§ GIVEN REQUEST: In the listing below, identify each line with the word "carried" and return those lines.

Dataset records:

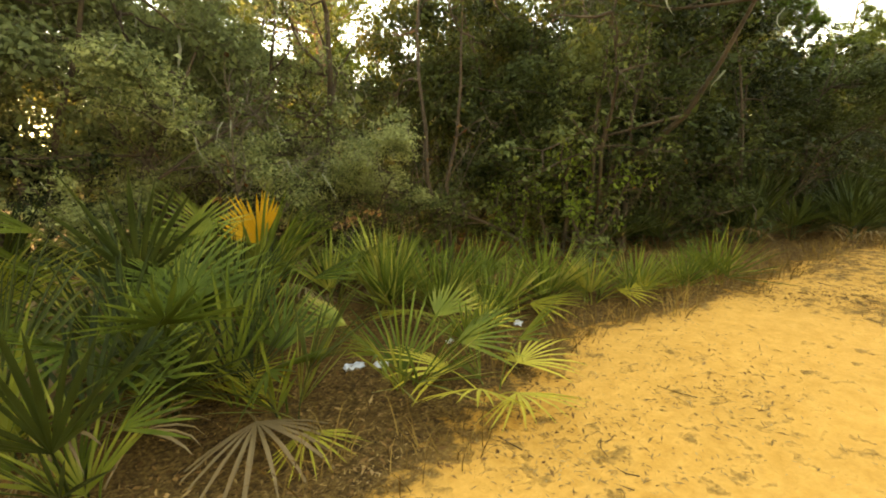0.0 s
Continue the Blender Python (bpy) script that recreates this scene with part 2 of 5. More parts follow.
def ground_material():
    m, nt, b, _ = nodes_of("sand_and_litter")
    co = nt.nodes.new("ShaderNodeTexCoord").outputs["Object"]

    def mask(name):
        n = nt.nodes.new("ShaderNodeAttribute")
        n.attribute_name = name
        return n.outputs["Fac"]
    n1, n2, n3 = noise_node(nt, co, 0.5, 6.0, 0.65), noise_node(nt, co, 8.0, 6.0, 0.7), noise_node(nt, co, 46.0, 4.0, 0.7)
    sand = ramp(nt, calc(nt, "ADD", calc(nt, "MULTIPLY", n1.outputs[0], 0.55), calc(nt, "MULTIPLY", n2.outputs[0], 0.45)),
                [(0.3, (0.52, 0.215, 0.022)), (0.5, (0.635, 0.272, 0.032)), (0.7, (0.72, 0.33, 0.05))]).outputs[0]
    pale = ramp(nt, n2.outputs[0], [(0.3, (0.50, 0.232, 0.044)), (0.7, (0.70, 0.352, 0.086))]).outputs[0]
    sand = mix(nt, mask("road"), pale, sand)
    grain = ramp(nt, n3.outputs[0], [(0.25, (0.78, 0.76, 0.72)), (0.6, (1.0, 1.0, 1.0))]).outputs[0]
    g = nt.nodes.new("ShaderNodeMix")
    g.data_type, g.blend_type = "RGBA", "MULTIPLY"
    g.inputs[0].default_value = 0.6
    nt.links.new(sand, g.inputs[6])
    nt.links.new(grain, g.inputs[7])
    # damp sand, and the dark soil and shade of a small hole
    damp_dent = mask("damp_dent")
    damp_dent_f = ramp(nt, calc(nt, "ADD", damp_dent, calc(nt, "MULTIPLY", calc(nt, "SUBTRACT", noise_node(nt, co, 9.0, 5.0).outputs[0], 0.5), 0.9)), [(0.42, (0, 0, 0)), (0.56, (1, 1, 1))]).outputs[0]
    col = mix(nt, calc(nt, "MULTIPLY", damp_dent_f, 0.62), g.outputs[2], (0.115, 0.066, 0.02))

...

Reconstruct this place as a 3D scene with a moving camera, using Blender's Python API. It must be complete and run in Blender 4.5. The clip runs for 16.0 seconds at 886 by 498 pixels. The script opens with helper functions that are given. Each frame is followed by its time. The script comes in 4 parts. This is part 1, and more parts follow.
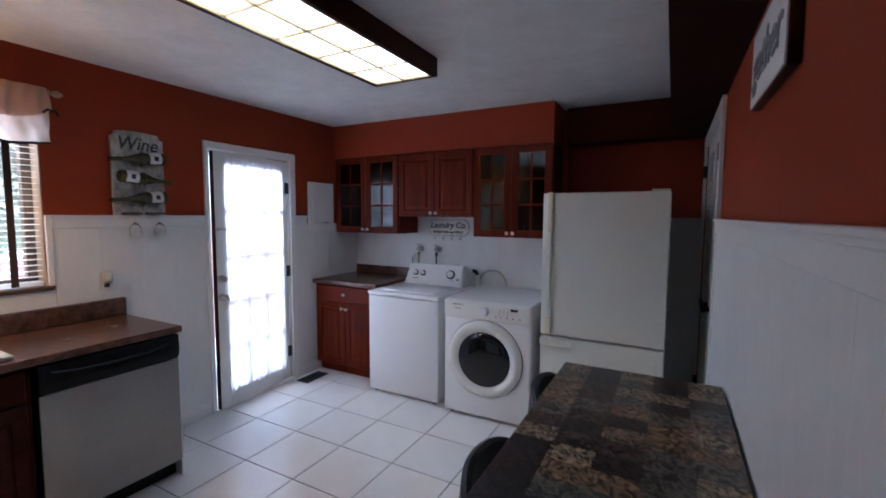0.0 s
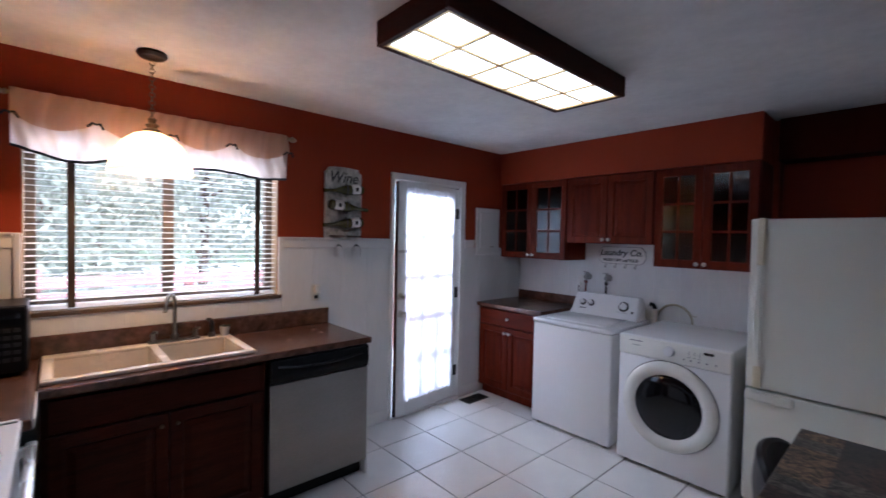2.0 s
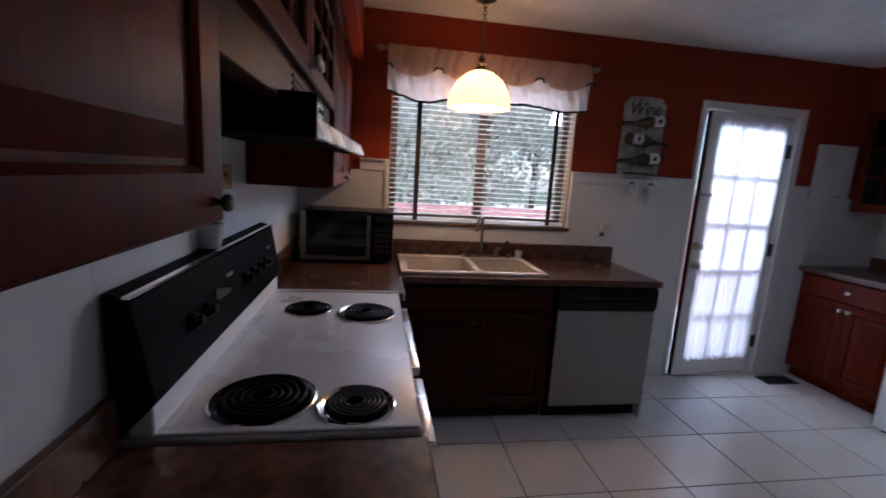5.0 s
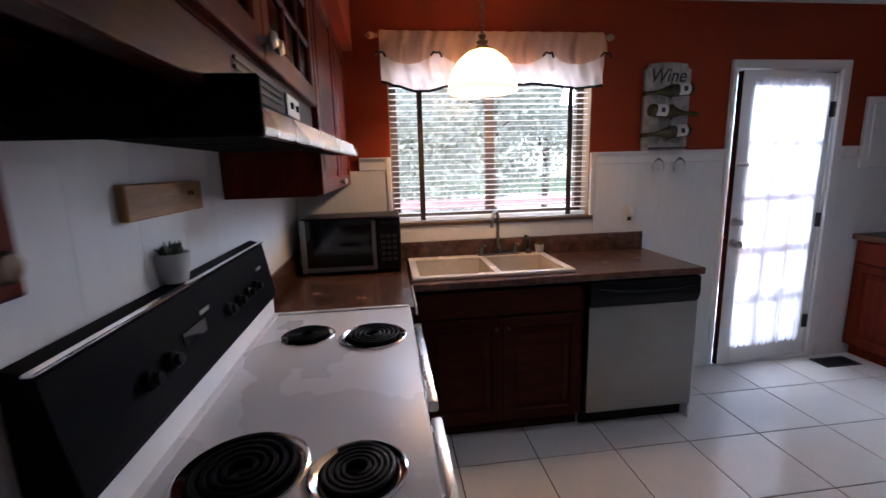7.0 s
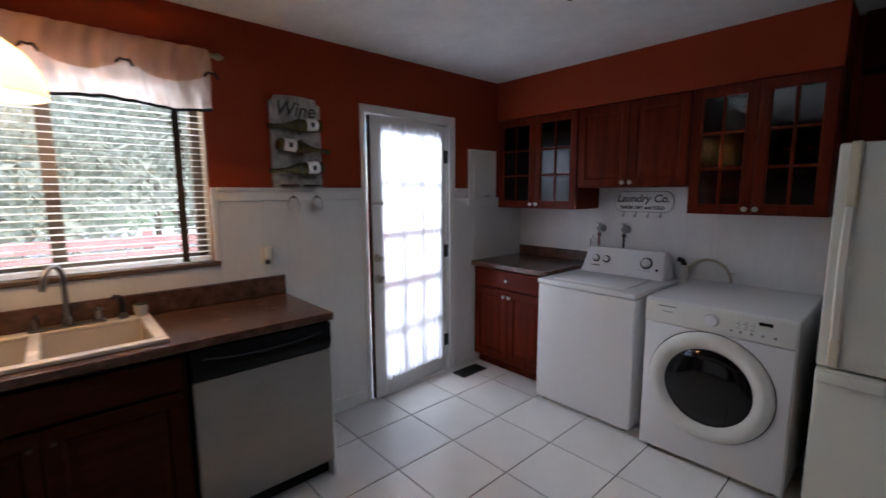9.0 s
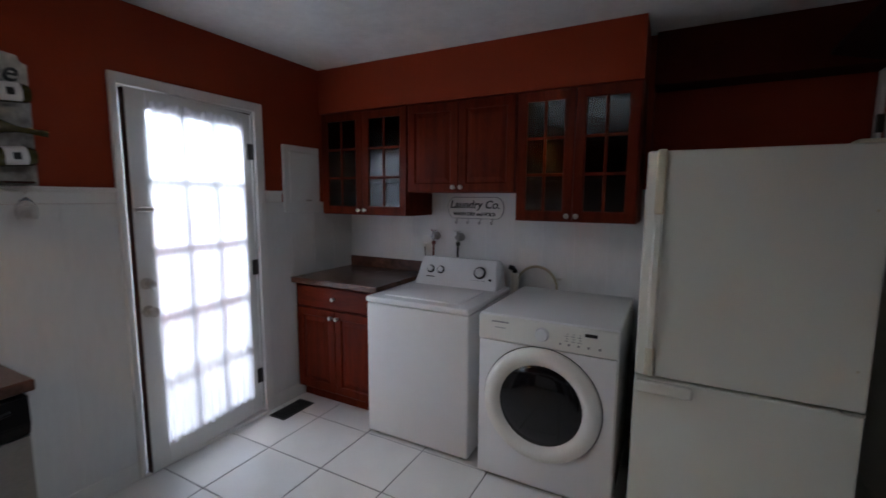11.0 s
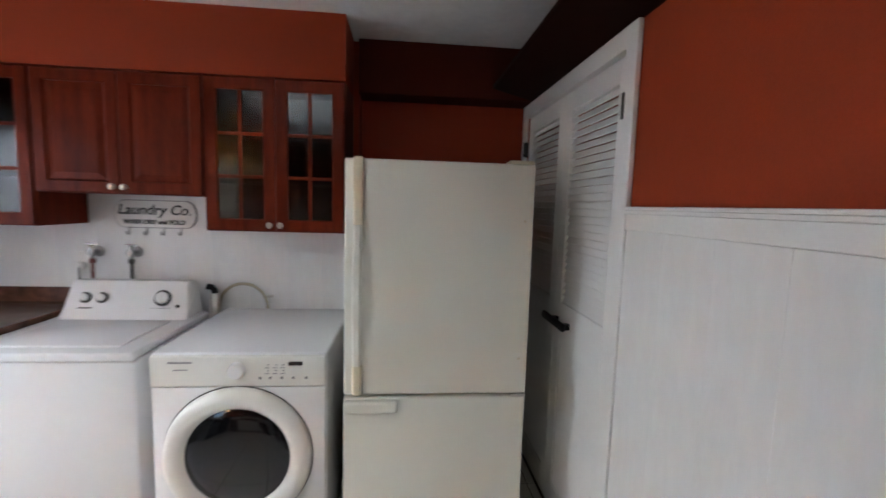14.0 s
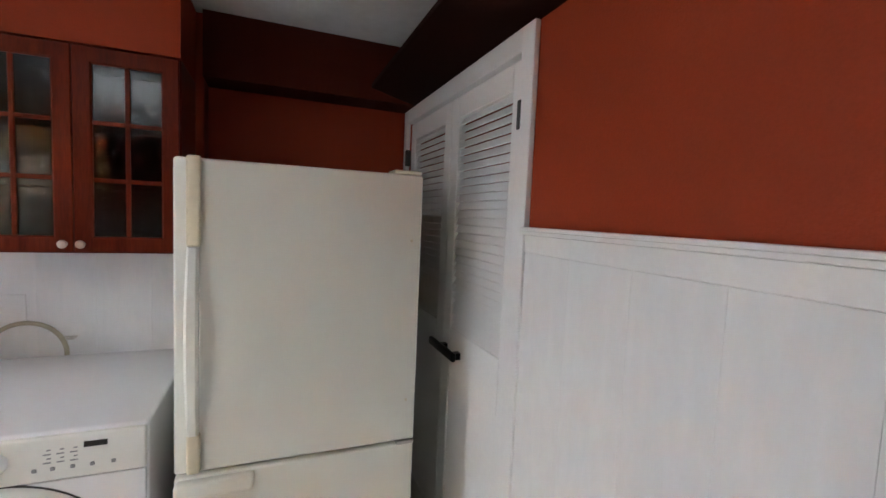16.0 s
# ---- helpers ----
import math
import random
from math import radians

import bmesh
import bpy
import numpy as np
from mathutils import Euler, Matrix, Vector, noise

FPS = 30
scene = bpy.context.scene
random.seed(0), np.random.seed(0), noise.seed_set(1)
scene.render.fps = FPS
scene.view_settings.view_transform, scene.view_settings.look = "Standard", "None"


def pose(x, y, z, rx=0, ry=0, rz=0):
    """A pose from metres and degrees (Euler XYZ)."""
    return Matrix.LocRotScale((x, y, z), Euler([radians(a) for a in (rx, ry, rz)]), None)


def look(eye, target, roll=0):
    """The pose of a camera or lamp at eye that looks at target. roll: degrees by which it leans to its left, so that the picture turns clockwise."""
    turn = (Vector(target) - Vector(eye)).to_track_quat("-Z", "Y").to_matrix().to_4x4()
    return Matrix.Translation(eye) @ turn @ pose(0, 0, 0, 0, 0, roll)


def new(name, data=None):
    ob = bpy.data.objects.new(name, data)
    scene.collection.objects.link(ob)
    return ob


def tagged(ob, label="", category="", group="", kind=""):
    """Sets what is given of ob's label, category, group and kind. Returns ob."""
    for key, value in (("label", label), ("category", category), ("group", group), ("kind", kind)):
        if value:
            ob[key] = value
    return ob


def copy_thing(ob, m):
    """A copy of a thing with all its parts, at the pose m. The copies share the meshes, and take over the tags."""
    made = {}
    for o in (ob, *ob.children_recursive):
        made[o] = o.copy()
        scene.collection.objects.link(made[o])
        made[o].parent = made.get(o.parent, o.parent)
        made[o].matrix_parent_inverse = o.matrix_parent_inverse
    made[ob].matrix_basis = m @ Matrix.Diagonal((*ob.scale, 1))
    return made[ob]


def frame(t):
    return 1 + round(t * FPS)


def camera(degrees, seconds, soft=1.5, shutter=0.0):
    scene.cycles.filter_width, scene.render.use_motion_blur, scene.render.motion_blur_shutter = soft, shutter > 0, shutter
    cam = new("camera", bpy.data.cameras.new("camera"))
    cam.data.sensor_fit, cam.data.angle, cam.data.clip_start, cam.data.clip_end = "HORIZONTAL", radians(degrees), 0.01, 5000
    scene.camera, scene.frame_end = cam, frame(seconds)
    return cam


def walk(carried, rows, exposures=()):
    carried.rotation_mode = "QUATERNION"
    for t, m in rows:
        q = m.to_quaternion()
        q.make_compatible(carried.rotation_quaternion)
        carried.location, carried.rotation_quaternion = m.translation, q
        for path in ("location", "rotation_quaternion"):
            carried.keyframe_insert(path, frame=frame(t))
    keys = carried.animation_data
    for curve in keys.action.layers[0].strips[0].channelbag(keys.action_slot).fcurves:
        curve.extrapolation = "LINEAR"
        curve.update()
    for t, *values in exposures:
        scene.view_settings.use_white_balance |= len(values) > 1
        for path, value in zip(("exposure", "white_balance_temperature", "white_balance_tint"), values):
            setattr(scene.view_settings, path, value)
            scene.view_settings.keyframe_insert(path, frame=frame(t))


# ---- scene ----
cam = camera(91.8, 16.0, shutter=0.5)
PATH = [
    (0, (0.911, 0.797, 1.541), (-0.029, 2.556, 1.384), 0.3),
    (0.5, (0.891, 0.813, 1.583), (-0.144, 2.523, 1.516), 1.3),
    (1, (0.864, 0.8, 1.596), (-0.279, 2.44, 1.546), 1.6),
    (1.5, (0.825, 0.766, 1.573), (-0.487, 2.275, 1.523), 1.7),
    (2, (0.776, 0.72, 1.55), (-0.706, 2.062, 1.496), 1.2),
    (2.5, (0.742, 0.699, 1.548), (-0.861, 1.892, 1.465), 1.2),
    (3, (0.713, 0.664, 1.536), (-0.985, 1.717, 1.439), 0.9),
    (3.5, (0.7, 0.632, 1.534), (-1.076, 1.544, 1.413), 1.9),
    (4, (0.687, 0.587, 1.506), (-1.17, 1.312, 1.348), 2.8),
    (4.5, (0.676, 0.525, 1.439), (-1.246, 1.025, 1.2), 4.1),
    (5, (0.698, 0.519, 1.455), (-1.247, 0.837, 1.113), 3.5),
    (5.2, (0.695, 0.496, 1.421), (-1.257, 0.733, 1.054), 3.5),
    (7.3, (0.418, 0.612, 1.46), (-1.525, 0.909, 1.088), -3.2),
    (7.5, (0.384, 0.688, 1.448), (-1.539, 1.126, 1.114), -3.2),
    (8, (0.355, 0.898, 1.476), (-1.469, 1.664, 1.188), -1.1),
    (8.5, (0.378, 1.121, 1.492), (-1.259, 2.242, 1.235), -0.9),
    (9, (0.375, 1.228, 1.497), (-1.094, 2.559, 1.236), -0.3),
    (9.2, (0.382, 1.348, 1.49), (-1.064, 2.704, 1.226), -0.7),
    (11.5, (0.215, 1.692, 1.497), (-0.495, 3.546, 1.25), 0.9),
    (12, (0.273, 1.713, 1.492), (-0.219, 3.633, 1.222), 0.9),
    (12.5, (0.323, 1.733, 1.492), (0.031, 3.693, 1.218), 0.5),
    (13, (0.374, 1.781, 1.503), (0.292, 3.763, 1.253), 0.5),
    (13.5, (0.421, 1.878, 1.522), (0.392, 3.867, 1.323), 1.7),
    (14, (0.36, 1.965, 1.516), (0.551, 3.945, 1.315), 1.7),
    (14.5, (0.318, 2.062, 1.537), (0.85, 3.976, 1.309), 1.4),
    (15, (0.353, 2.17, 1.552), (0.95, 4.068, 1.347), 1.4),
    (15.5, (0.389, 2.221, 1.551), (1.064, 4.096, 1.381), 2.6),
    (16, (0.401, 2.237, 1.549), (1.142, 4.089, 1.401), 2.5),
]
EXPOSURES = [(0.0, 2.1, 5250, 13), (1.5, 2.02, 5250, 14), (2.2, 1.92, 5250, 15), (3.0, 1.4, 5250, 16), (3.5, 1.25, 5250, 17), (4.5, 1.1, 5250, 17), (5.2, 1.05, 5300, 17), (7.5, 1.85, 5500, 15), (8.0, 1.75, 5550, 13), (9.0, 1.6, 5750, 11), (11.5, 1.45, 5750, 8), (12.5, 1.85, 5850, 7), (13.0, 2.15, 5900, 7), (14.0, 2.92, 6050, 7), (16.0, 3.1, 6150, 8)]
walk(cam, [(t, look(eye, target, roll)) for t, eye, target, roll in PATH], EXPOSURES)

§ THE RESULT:
def walk(carried, rows, exposures=()):
    carried.rotation_mode = "QUATERNION"
        q.make_compatible(carried.rotation_quaternion)
        carried.location, carried.rotation_quaternion = m.translation, q
            carried.keyframe_insert(path, frame=frame(t))
    keys = carried.animation_data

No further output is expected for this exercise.